Come back and burn down the last corner of my imagination that still dreams of our wedding, still pictures our children among the tea bushes, still believes city dreams and mountain realities can coexist. Destroy the part of me that thinks you might forgive me, that thinks I deserve a second chance.

I know it's selfish. I know you've probably started building a life that doesn't include morning mist and tea gardens and stubborn girls who choose duty over love. But I'm asking anyway, because I need someone to teach me how to let you go, and you're the only person who knows exactly what needs to be released.

The sun had fully risen now, revealing the full scope of the tea gardens stretching down the mountainside. They were beautiful and accusatory.

If you come, and I know you probably won't, don't come as the man who loved me. Come as a stranger. Come as someone who owes me nothing, feels nothing, who can look at me the way you'd look at any foolish woman who made catastrophic choices and begged for mercy.

Come and be indifferent to my tears when they finally arrive. Show me what my life looks like from the outside. A woman alone in a beautiful place, surrounded by work that supposedly mattered more than happiness, managing an inheritance that feels more like a burden than a blessing.

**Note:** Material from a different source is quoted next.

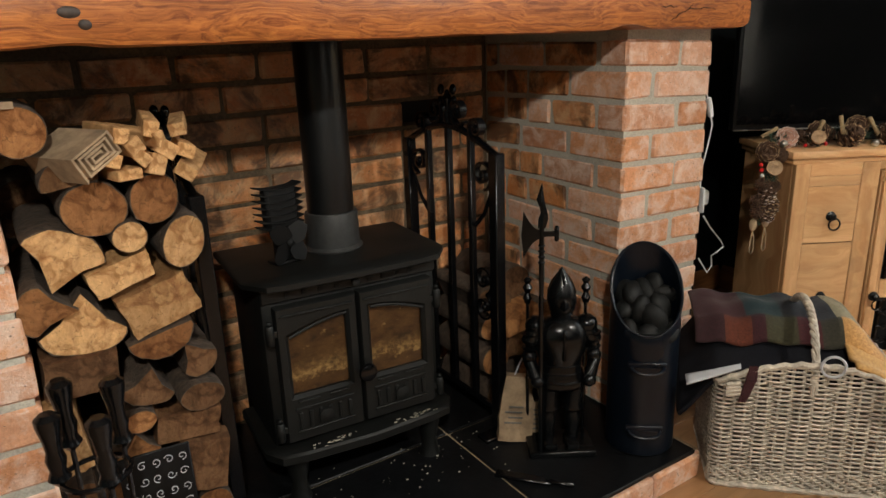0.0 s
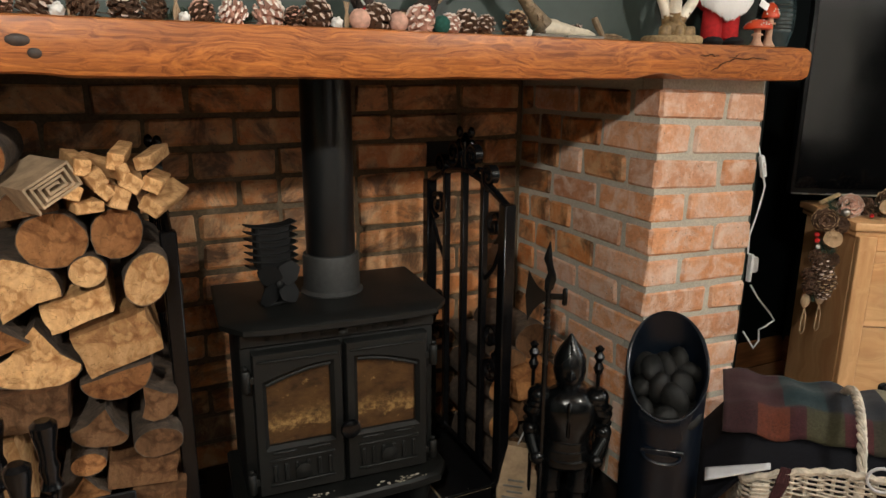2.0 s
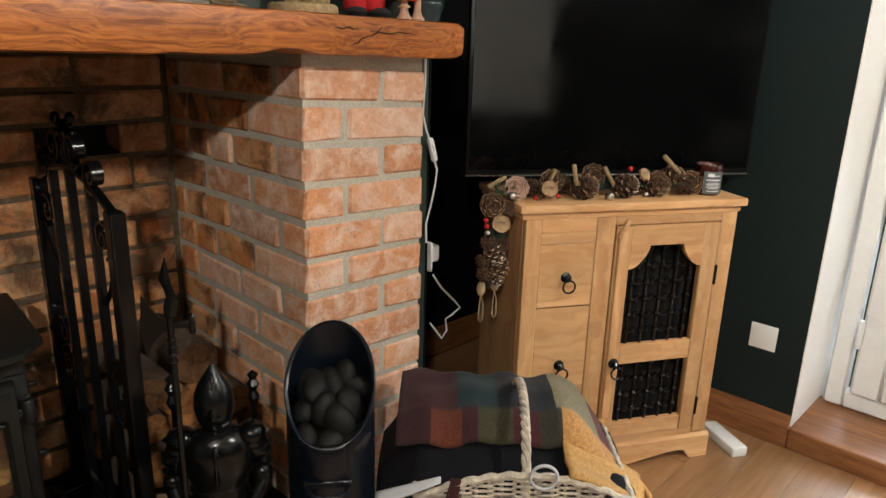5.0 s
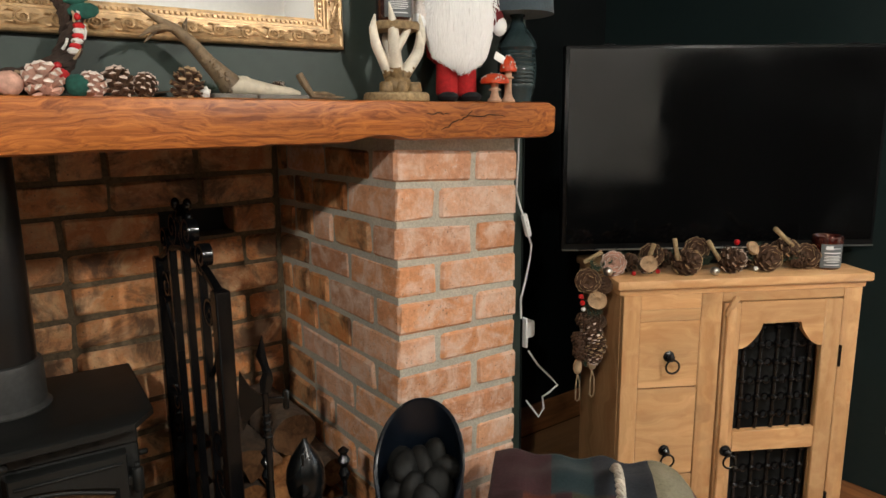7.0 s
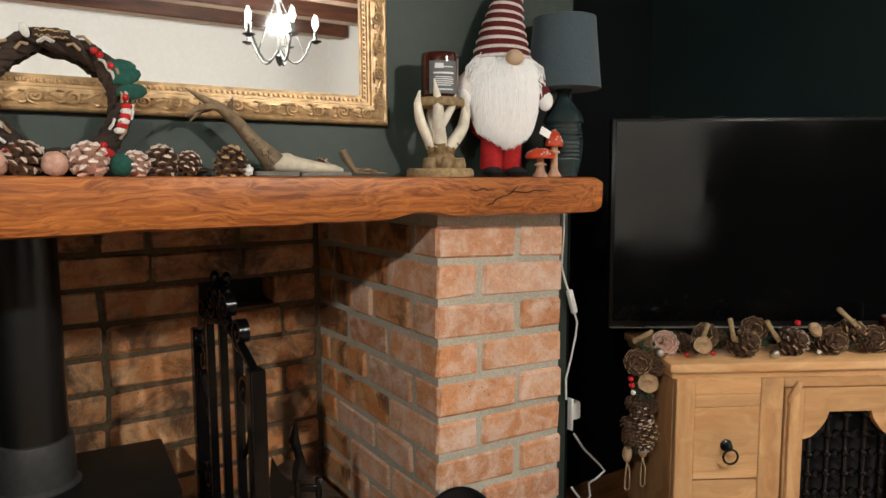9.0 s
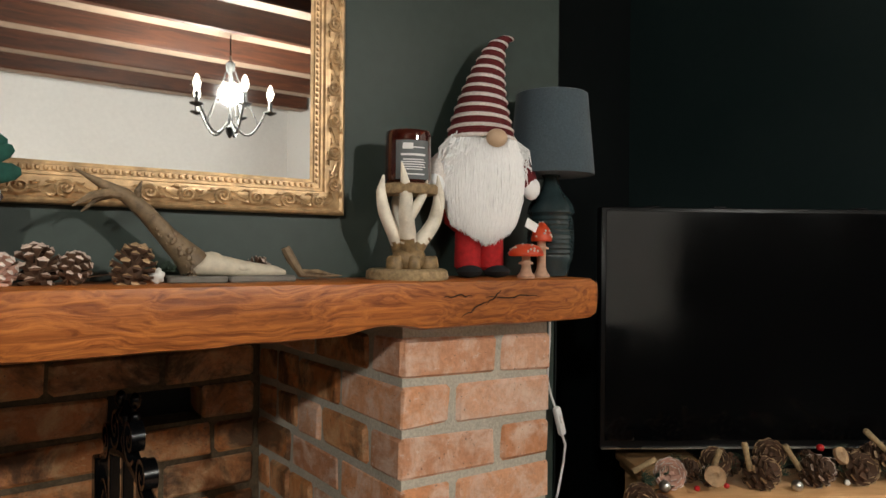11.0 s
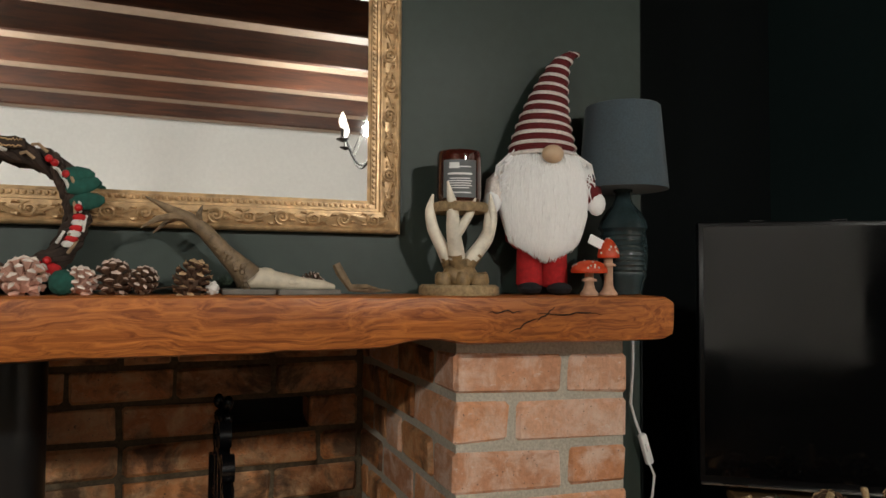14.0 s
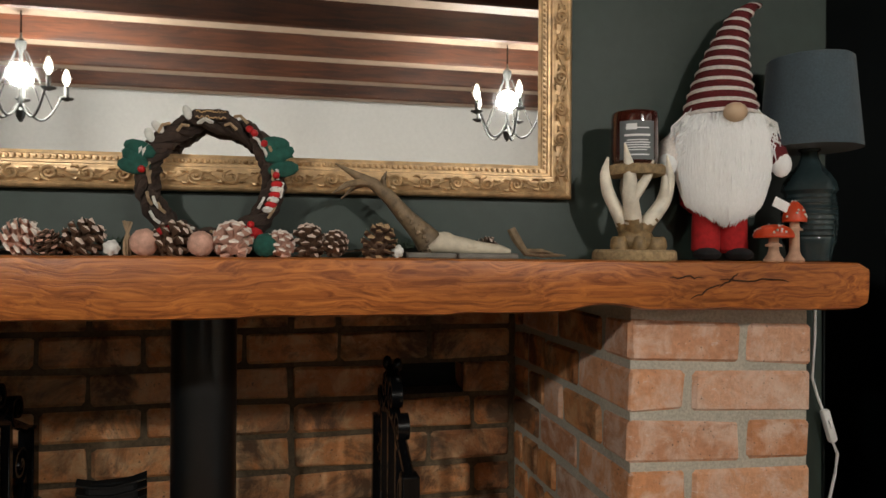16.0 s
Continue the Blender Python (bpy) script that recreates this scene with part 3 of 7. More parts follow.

She was writing faster now, her handwriting growing urgent and less careful.

The morning train to New Jalpaiguri leaves at 10:47. The Afternoon train at 4:23. The Evening train at 8:15, just as mist settles over the mountains. I know the schedule by heart now, the way I used to know your schedule in the city.

Come on any train. Come early if you want to get this over with quickly. Come in the afternoon if you need time to prepare what you want to say. Come in the evening if you want to stay overnight, wake up one more time to monastery bells, and have one final cup of first-flush tea before leaving forever.

I'll be waiting at the station for all three trains until you come, or until I finally accept that you're not coming at all.

Come back to me, Vikram. Come back and finish what we started. Come back and teach me how to say goodbye.

With all my love and all my sorrow,

Kavya

P.S. I still make your tea every morning. I think I always will, until you tell me to stop.

She folded the letter carefully, slipped it into an envelope, and walked down the hill to town. Mrs. Sherpa looked up hopefully when she entered the post office, her weathered face creasing into the same expectant smile she had worn for months.

"Letter to Mumbai?" Mrs. Sherpa asked, though she already knew.

"Yes. To Mumbai."

As Kavya walked back up the hill, the afternoon train whistle echoed across the valley, carrying her words toward whatever remained of their story. Above her, storm clouds gathered over Kanchenjunga, heavy with the promise of rain. In the gardens, the tea pickers had paused their work, looking up at the darkening sky with the practised eyes of people who knew how to read weather.

She climbed the veranda steps and took her usual place on the swing under the neem tree. The first drops began to fall, tapping against the leaves like fingers on a tabla. For the first time in six months, she felt something break loose inside her chest. Not tears yet, but the possibility of them.

The rain fell harder, drumming against the tin roof of the bungalow, and Kavya closed her eyes, listening to the sound of water finding its way home.